In the painting or rasterization phase, the browser converts each box calculated in the layout phase to actual pixels on the screen. Painting involves drawing every visual part of an element to the screen, including text, colors, borders, shadows, and replaced elements like buttons and images. The browser needs to do this super quickly.
To ensure smooth scrolling and animation, everything occupying the main thread, including calculating styles, along with reflow and paint, must take the browser less than 16.67ms to accomplish.
To ensure repainting can be done even faster than the initial paint, the drawing to the screen is generally broken down into several layers. If this occurs, then compositing is necessary.
Painting can break the elements in the layout tree into layers. Promoting content into layers on the GPU (instead of the main thread on the CPU) improves paint and repaint performance. There are specific properties and elements that instantiate a layer, including
Compositing
When sections of the document are drawn in different layers, overlapping each other, compositing is necessary to ensure they are drawn to the screen in the right order and the content is rendered correctly.
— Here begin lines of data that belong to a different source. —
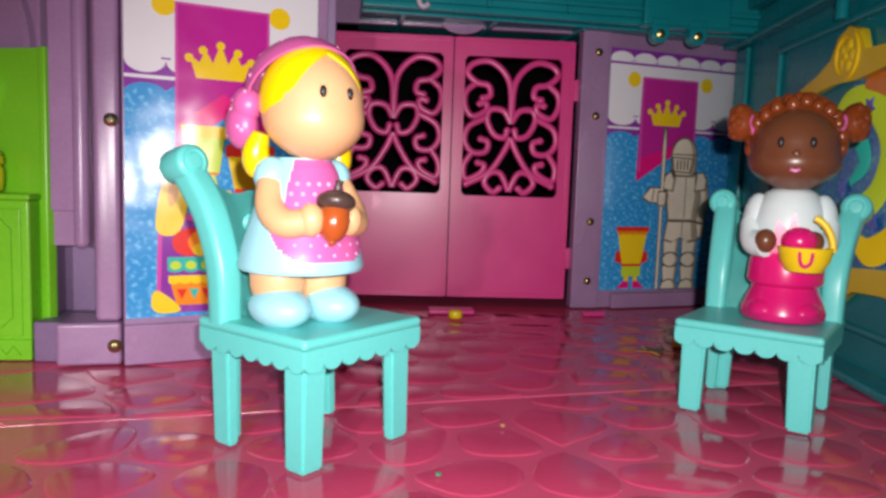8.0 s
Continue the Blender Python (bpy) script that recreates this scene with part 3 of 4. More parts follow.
for a in ([(0.0108, 0.0190), (0.0122, 0.0190), (0.0132, 0.0540), (0.0116, 0.0540)], [(0.0470, 0.0190), (0.0490, 0.0190), (0.0528, 0.0540), (0.0508, 0.0540)], rect(0.0134, 0.0506, 0.0520, 0.0545)):
    layer("cart_rail", po, a, 7, S_EDGE)
layer("cup", po, [(0.0222, 0.0695), (0.0329, 0.0695), (0.0352, 0.0862), (0.0205, 0.0862)], 7, S_LIME)
layer("cup_rim", po, [(0.0203, 0.0822), (0.0354, 0.0822), (0.0364, 0.0866), (0.0194, 0.0866)], 8, S_YELLOW)
layer("cup_base", po, [(0.0226, 0.0655), (0.0322, 0.0655), (0.0312, 0.0690), (0.0236, 0.0690)], 8, S_LIME)
layer("cup_band", po, rect(0.0228, 0.0324, 0.0688, 0.0698), 9, ORANGE)
layer("cup", po, [(0.0384, 0.0633), (0.0488, 0.0633), (0.0526, 0.0775), (0.0356, 0.0775)], 7, S_YELLOW)
layer("cup_rim", po, scallop(0.0352, 0.0531, 0.0758, 0.0804, 6, 0.0016, True), 8, RED)
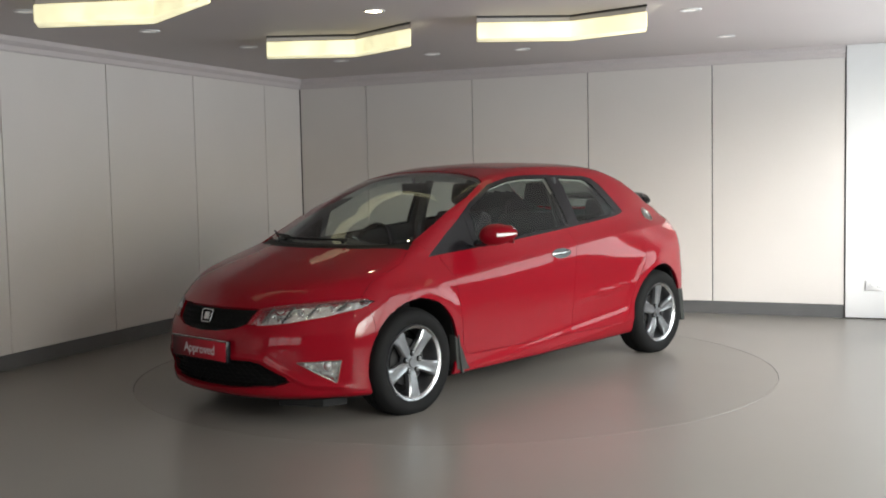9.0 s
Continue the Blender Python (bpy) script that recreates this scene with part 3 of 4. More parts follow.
def lamps(heads, fogs):
    for s, lamp, half in ((1, heads[0], LEFT), (-1, heads[1], RIGHT)):
        panel("reflector", half["headlight"], MAT["reflector"], lamp, "faceted chrome reflector", offset=-0.035, gap=-0.001, depth=0.0)
        for y, z, r in ((0.46, 0.617, 0.017), (0.565, 0.637, 0.018), (0.68, 0.657, 0.012)):
            bm = bmesh.new()
            x = skin_x(y, z) - 0.034
            lathe(bm, [(0.0005, 0.012), (r * 0.45, 0.010), (r * 0.5, 0.0), (r * 0.95, 0.018), (r, 0.022), (r, 0.0)], 24,
                  Matrix.Translation((x, s * y, z)) @ pose(0, 0, 0, 0, 0, -90 + s * 12))
            part("bulb_housing", bm, MAT["reflector"], lamp)
        for y in (0.415, 0.515, 0.615, 0.715):
            bm = bmesh.new()
            z0, z1, n = 0.575 + max(0, y - 0.5) * 0.28, 0.655 + (y - 0.4) * 0.09, 6
            for i in range(n):
                za, zb = z0 + (z1 - z0) * i / n, z0 + (z1 - z0) * (i + 1) / n
                xa, yy = skin_x(y, (za + zb) / 2) - 0.022, y + 0.05 * (i / n - 0.5)
                box(bm, (xa - 0.012, s * yy - 0.003, za), (xa + 0.002, s * yy + 0.003, zb + 0.001))
            part("divider", bm, MAT["dark_steel"], lamp)
    for s, lamp, half in ((1, fogs[0], LEFT), (-1, fogs[1], RIGHT)):
        panel("reflector", half["fog_lamp"], MAT["reflector"], lamp, "bright chrome reflector", offset=-0.022, gap=-0.001, depth=0.0)
        bm = bmesh.new()
        lathe(bm, [(0.0005, 0.010), (0.016, 0.008), (0.026, 0.0)], 20,
              Matrix.Translation((skin_x(0.70, 0.345) - 0.02, s * 0.70, 0.345)) @ pose(0, 0, 0, 0, 0, -90 + s * 20))
        part("bulb_housing", bm, MAT["bright"], lamp)
        bm = bmesh.new()
        n = len(FOG)
        for i in range(n):
            a, b = FOG[i], FOG[(i + 1) % n]
            pts = []
            for k in range(7):
                y, z = a[0] + (b[0] - a[0]) * k / 6, a[1] + (b[1] - a[1]) * k / 6
                pts.append((skin_x(y, z) - 0.002, s * y, z))
            tube(bm, pts, 0.0035, 6)
        part("bezel", bm, MAT["satin"], lamp, "thin bright bezel")


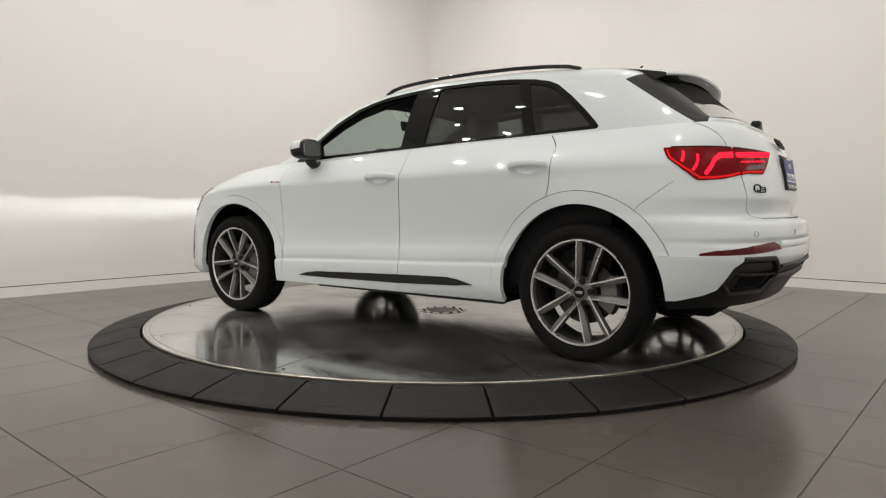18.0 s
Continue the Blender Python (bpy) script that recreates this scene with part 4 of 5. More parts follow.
def on_flank(x, z, off=0.0):
    p, n, _, _ = SKIN.ray_cast(Vector((x, 3, z)), Vector((0, -1, 0)))
    return p + n * off if p else Vector((x, side_z(x, z), z))


def trail(line, where, off, step=.02):
    """Points along a flat line, laid on the skin."""
    out = []
    for a, b in zip(line, line[1:]):
        a, b = Vector(a), Vector(b)
        n = max(1, int((b - a).length / step))
        for i in range(n):
            q = a.lerp(b, i / n)
            out.append(where(q.x, q.y, off))
    out.append(where(line[-1][0], line[-1][1], off))
    return out


def slab_bm(outline, where, off, depth, step=.03):
    """A plate with the shape of a flat outline laid on the skin."""
    pts = []
    n = len(outline)
    for i in range(n):
        a, b = Vector(outline[i]), Vector(outline[(i + 1) % n])
        m = max(1, int((b - a).length / step))
        pts += [a.lerp(b, k / m) for k in range(m)]
    bm = bmesh.new()
    hi = [bm.verts.new(where(p.x, p.y, off)) for p in pts]
    lo = [bm.verts.new(where(p.x, p.y, off - depth)) for p in pts]
    k = len(pts)
    bm.faces.new(hi), bm.faces.new(lo[::-1])
    for i in range(k):
        bm.faces.new((hi[i], lo[i], lo[(i + 1) % k], hi[(i + 1) % k]))
    bmesh.ops.recalc_face_normals(bm, faces=bm.faces[:])
    return bm


def handle(x, z):
    """A pull handle: a thick bar on two feet over a scoop in the door."""
    def skin(dx, dz, off):
        return on_flank(x + dx, z + dz, off)
    pts = [skin(.112, -.003, -.004), skin(.104, -.002, .012), skin(.082, 0, .026), skin(.04, .002, .034), skin(0, .003, .036), skin(-.04, .004, .034), skin(-.082, .004, .026), skin(-.104, .003, .012), skin(-.112, .002, -.004)]
    mirrored("door_handle", sweep_bm(pts, .020, .036, up=Vector((0, 0, 1)), sides=16, taper=lambda t: .72 + .28 * math.sin(math.pi * t) ** .5), PAINT)
    cup = bmesh.new()
    rows = []
    for scale, depth in ((1.0, 0.0), (.95, -.004), (.80, -.014), (.50, -.021), (.20, -.023)):
        rows.append([cup.verts.new(on_flank(x + .066 * scale * math.cos(a), z - .009 + .031 * scale * math.sin(a), depth)) for a in np.linspace(0, 2 * math.pi, 25)[:-1]])
    for p, q in zip(rows, rows[1:]):
        for k in range(24):
            cup.faces.new((p[k], p[(k + 1) % 24], q[(k + 1) % 24], q[k]))
    cup.faces.new(rows[-1])
    cup.normal_update()
    if sum(f.normal.y for f in cup.faces) < 0:
        bmesh.ops.reverse_faces(cup, faces=cup.faces[:])
    mirrored("handle_cup", cup, PAINT)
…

As the page continues to load assets, reflows can happen. A reflow sparks a repaint and a re-composite. Only the layer that needed to be repainted would be repainted, and composited if necessary.
Interactivity
Once the main thread is done painting the page, you would think we would be “all set.” That isn’t necessarily the case. If the load includes JavaScript, that was correctly deferred, and only executed after the onload event fires, the main thread might be busy, and not available for scrolling, touch, and other interactions.
TTI(Time to Interactive)
TTI is the measurement of how long it took from that first request which led to the DNS lookup to when the page is interactive.